Collectively, the articles underscore the importance of appreciating aspirations as socially produced, and therefore never just an individual property. In contexts of development characterised by rapid and dramatic change, strategies for realising a realistic future that were valid in the recent past are rapidly becoming irrelevant, obsolete, or may have become closed-off altogether. This emphasises the importance of conducting research with young people themselves and taking seriously their aspirations as they are positioning themselves in presents shaped by remnants of the past and uncertain futures. The Special Issue is a dedicated effort to furthering this research agenda.

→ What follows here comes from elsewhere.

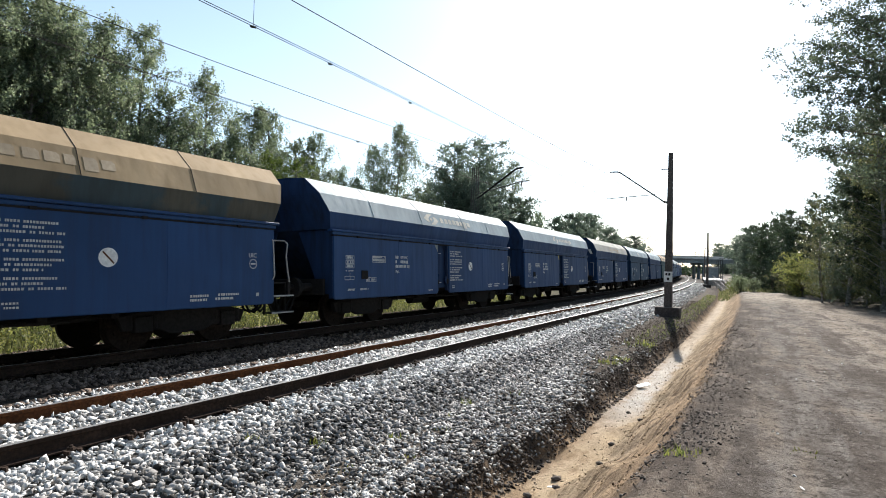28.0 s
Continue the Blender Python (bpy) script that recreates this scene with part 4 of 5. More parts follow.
def wagon_meshes():
    k = {}
    sh = Shape()
    top = [(-x, z, o) for x, z, o in HOOD[:2]][::-1] + [(-0.4, 3.745, 0.4), (0.4, 3.745, 0.4)] + HOOD[:2]
    sh.add(*strip(top))
    k["roof"] = sh.mesh("roof")
    for sd in (-1, 1):
        sh = Shape()
        sh.add(*strip([(sd * x, z, o) for x, z, o in HOOD[1:3]]))
        k["roof_band", sd] = sh.mesh("roof_band")
        sh = Shape()
        sh.add(*strip([(sd * x, z, o) for x, z, o in HOOD[2:]]))
        k["hood_side", sd] = sh.mesh("hood_side")
        sh = Shape()
        sh.box(min(sd * 1.42, sd * 1.57), max(sd * 1.42, sd * 1.57), -HALF - 0.12, HALF + 0.12, 2.395, 2.45)
        sh.box(min(sd * 1.50, sd * 1.535), max(sd * 1.50, sd * 1.535), -HALF - 0.05, HALF + 0.05, 2.32, 2.395)
        k["eave", sd] = sh.mesh("eave", 0.012)
        for a, b, nm in ((-HALF, -0.38, "f"), (0.38, HALF, "r")):
            sh = Shape()
            r = 0.08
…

This text is a highly condensed version of the editorial introduction of the Special Issue.
References
Appadurai, A. 2004. “The Capacity to Aspire: Culture and the terms of recognition.” Pp. 59-84 in Culture and Public Action, edited by V. Rao and M. Walton. Stanford: Stanford University Press.
De Vries, P. 2007. “Don’t Compromise Your Desire for Development! A Lacanian/Deleuzian rethinking of the anti-politics machine.” Third World Quarterly 28(1):25-43.
Frye, M. 2019. “The Myth of Agency and the Misattribution of Blame in Collective Imaginaries of the Future.” The British Journal of Sociology 70(3):721-730.
High, H. 2014. Fields of Desire: Poverty and policy in Laos. Singapore: NUS Press.
Morrow, V. 2013. “Whose Values? Young people’s aspirations and experiences of schooling in Andhra Pradesh, India.” Children & Society 27(4):258-269.
World Bank. 2015. “World Development Report 2015. Mind, Society, and Behavior.” Washington: International Bank for Reconstruction and Development / The World Bank.